** REQUEST **
Reproduce the listing word for word, leaving every picture behind.
**********
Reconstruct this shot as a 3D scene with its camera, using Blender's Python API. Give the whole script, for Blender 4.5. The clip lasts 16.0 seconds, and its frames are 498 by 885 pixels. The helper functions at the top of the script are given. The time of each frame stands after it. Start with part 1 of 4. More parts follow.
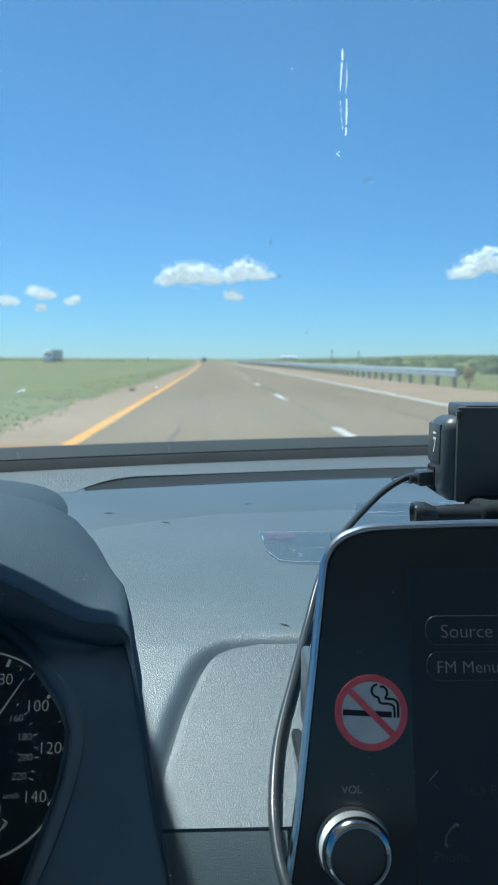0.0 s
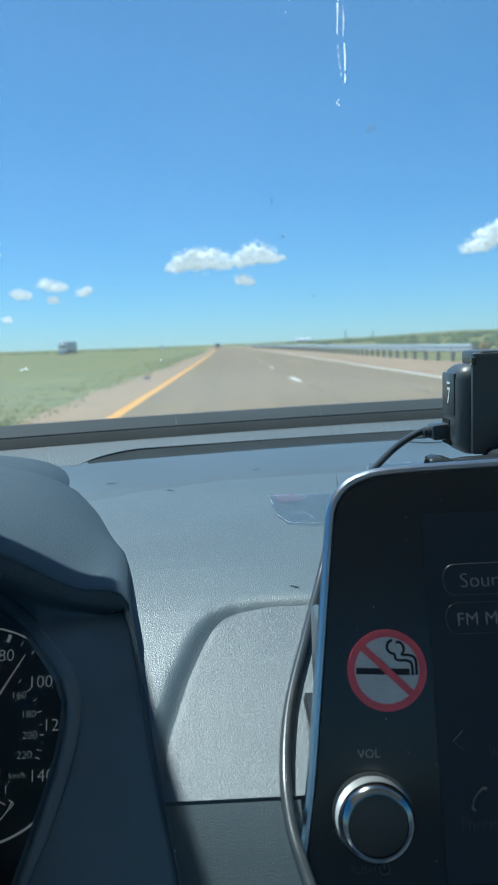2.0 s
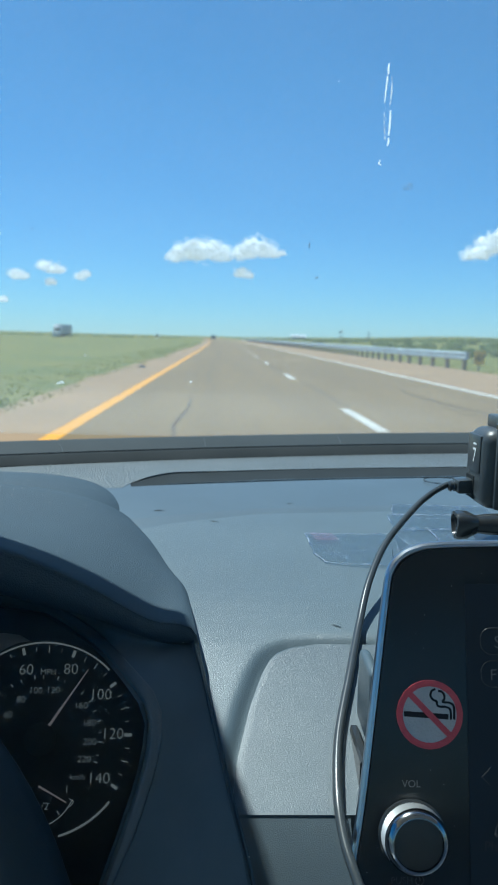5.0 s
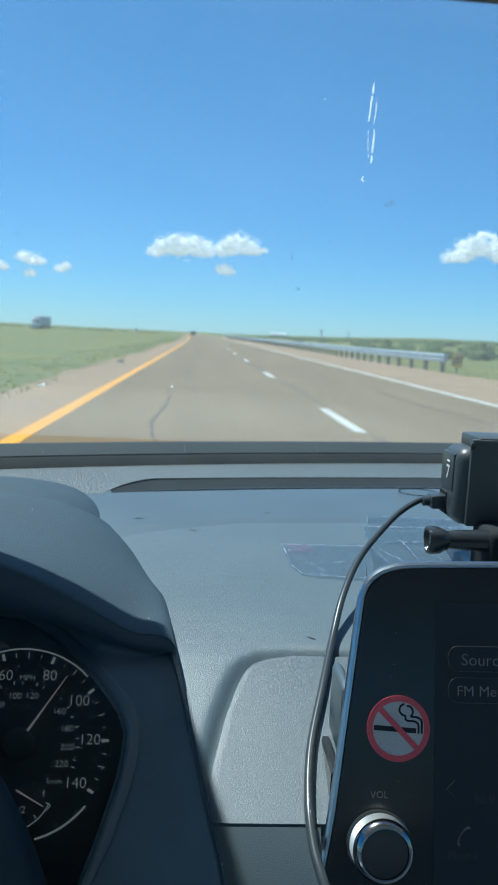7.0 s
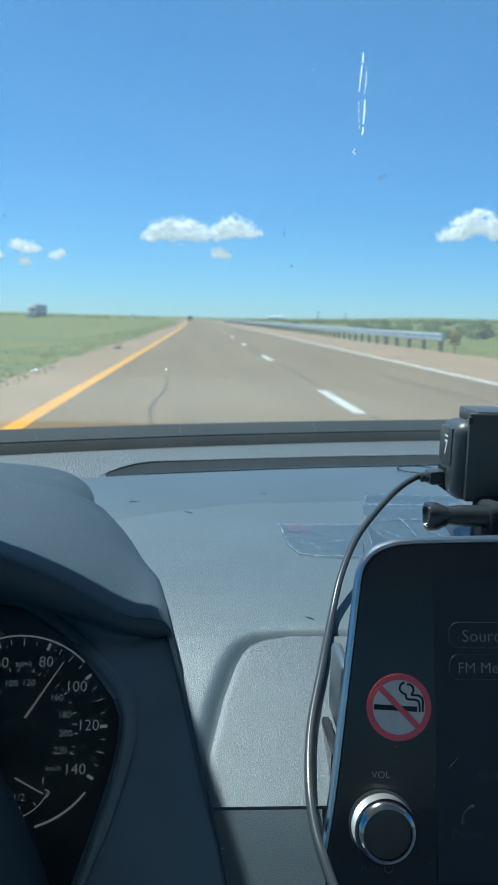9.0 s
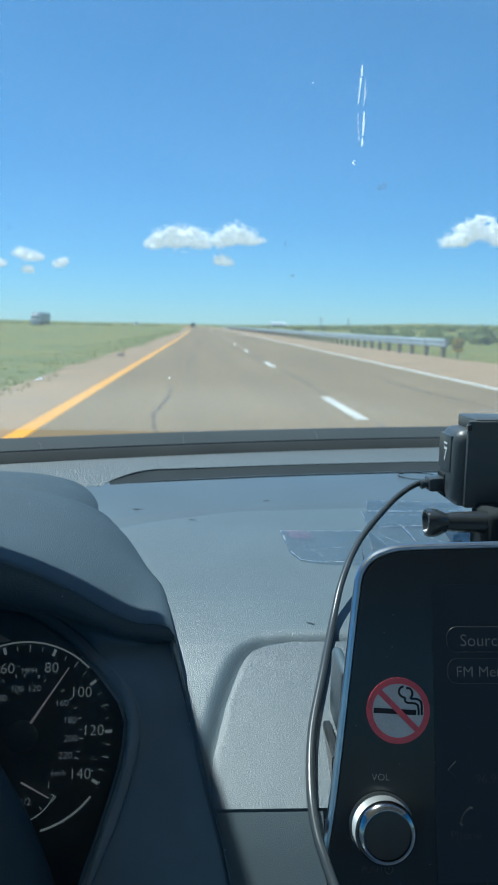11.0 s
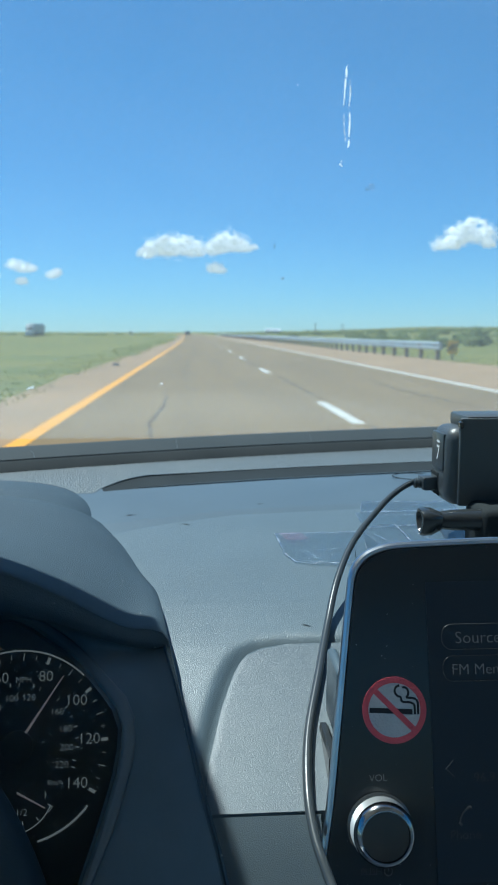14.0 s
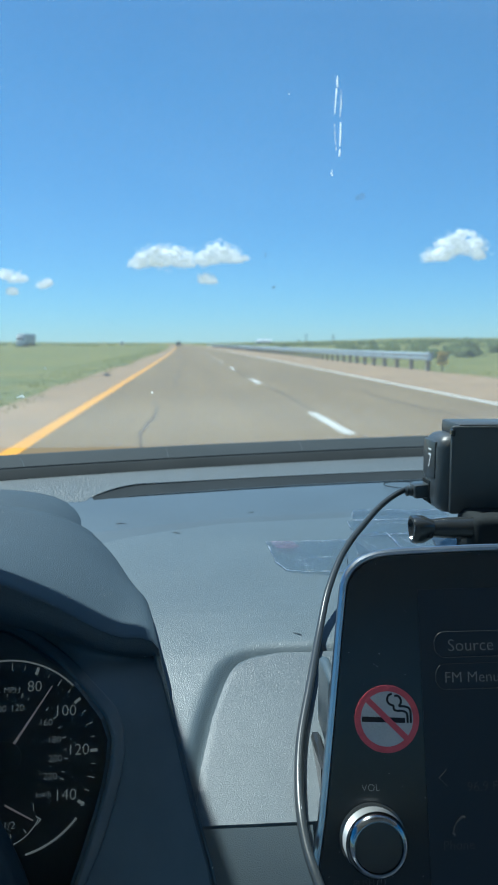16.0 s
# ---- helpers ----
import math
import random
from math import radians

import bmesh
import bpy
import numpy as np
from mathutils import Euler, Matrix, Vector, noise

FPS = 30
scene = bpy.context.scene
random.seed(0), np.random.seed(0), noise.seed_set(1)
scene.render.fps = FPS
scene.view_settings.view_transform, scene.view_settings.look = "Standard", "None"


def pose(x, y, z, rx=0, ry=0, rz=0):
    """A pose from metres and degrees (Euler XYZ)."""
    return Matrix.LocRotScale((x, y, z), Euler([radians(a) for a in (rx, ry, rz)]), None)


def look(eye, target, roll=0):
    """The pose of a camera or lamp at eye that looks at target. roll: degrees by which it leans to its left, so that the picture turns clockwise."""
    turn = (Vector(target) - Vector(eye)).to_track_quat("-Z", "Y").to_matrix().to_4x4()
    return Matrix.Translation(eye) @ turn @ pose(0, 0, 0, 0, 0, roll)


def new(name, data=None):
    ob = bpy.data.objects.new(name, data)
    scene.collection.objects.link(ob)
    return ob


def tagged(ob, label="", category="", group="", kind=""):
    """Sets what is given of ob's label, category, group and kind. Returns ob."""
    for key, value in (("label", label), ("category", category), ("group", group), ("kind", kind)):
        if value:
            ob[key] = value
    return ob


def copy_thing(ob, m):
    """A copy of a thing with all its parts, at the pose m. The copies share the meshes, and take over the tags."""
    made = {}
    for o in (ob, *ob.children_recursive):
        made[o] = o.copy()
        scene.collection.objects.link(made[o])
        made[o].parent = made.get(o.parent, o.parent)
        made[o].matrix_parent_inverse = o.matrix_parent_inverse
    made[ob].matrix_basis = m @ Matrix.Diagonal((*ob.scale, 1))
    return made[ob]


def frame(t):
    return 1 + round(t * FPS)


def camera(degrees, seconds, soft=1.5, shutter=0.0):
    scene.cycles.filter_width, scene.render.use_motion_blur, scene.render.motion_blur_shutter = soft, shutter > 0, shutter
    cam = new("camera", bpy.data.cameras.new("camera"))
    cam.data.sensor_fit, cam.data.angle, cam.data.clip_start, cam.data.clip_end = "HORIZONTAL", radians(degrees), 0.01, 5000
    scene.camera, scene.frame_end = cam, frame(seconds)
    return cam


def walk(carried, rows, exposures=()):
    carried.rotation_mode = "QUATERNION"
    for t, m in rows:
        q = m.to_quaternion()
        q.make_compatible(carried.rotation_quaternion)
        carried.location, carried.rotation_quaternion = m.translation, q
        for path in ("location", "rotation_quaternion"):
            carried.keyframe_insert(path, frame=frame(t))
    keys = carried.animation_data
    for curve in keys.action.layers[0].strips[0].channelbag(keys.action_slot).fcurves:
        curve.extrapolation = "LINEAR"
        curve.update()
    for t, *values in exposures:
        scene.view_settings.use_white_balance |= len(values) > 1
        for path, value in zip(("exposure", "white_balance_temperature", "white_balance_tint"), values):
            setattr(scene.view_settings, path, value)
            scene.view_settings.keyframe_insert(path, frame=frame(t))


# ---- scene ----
**********
** ANSWER TO THE TASK **
Reconstruct this shot as a 3D scene with its camera, using Blender's Python API. Give the whole script, for Blender 4.5. The clip lasts 16.0 seconds, and its frames are 498 by 885 pixels. The helper functions at the top of the script are given. The time of each frame stands after it. Start with part 1 of 4. More parts follow.
0.0 s
2.0 s
5.0 s
7.0 s
9.0 s
11.0 s
14.0 s
16.0 s
# ---- helpers ----
import math
import random
from math import radians

import bmesh
import bpy
import numpy as np
from mathutils import Euler, Matrix, Vector, noise

FPS = 30
scene = bpy.context.scene
random.seed(0), np.random.seed(0), noise.seed_set(1)
scene.render.fps = FPS
scene.view_settings.view_transform, scene.view_settings.look = "Standard", "None"


def pose(x, y, z, rx=0, ry=0, rz=0):
    """A pose from metres and degrees (Euler XYZ)."""
    return Matrix.LocRotScale((x, y, z), Euler([radians(a) for a in (rx, ry, rz)]), None)


def look(eye, target, roll=0):
    """The pose of a camera or lamp at eye that looks at target. roll: degrees by which it leans to its left, so that the picture turns clockwise."""
    turn = (Vector(target) - Vector(eye)).to_track_quat("-Z", "Y").to_matrix().to_4x4()
    return Matrix.Translation(eye) @ turn @ pose(0, 0, 0, 0, 0, roll)


def new(name, data=None):
    ob = bpy.data.objects.new(name, data)
    scene.collection.objects.link(ob)
    return ob


def tagged(ob, label="", category="", group="", kind=""):
    """Sets what is given of ob's label, category, group and kind. Returns ob."""
    for key, value in (("label", label), ("category", category), ("group", group), ("kind", kind)):
        if value:
            ob[key] = value
    return ob


def copy_thing(ob, m):
    """A copy of a thing with all its parts, at the pose m. The copies share the meshes, and take over the tags."""
    made = {}
    for o in (ob, *ob.children_recursive):
        made[o] = o.copy()
        scene.collection.objects.link(made[o])
        made[o].parent = made.get(o.parent, o.parent)
        made[o].matrix_parent_inverse = o.matrix_parent_inverse
    made[ob].matrix_basis = m @ Matrix.Diagonal((*ob.scale, 1))
    return made[ob]


def frame(t):
    return 1 + round(t * FPS)


def camera(degrees, seconds, soft=1.5, shutter=0.0):
    scene.cycles.filter_width, scene.render.use_motion_blur, scene.render.motion_blur_shutter = soft, shutter > 0, shutter
    cam = new("camera", bpy.data.cameras.new("camera"))
    cam.data.sensor_fit, cam.data.angle, cam.data.clip_start, cam.data.clip_end = "HORIZONTAL", radians(degrees), 0.01, 5000
    scene.camera, scene.frame_end = cam, frame(seconds)
    return cam


def walk(carried, rows, exposures=()):
    carried.rotation_mode = "QUATERNION"
    for t, m in rows:
        q = m.to_quaternion()
        q.make_compatible(carried.rotation_quaternion)
        carried.location, carried.rotation_quaternion = m.translation, q
        for path in ("location", "rotation_quaternion"):
            carried.keyframe_insert(path, frame=frame(t))
    keys = carried.animation_data
    for curve in keys.action.layers[0].strips[0].channelbag(keys.action_slot).fcurves:
        curve.extrapolation = "LINEAR"
        curve.update()
    for t, *values in exposures:
        scene.view_settings.use_white_balance |= len(values) > 1
        for path, value in zip(("exposure", "white_balance_temperature", "white_balance_tint"), values):
            setattr(scene.view_settings, path, value)
            scene.view_settings.keyframe_insert(path, frame=frame(t))


# ---- scene ----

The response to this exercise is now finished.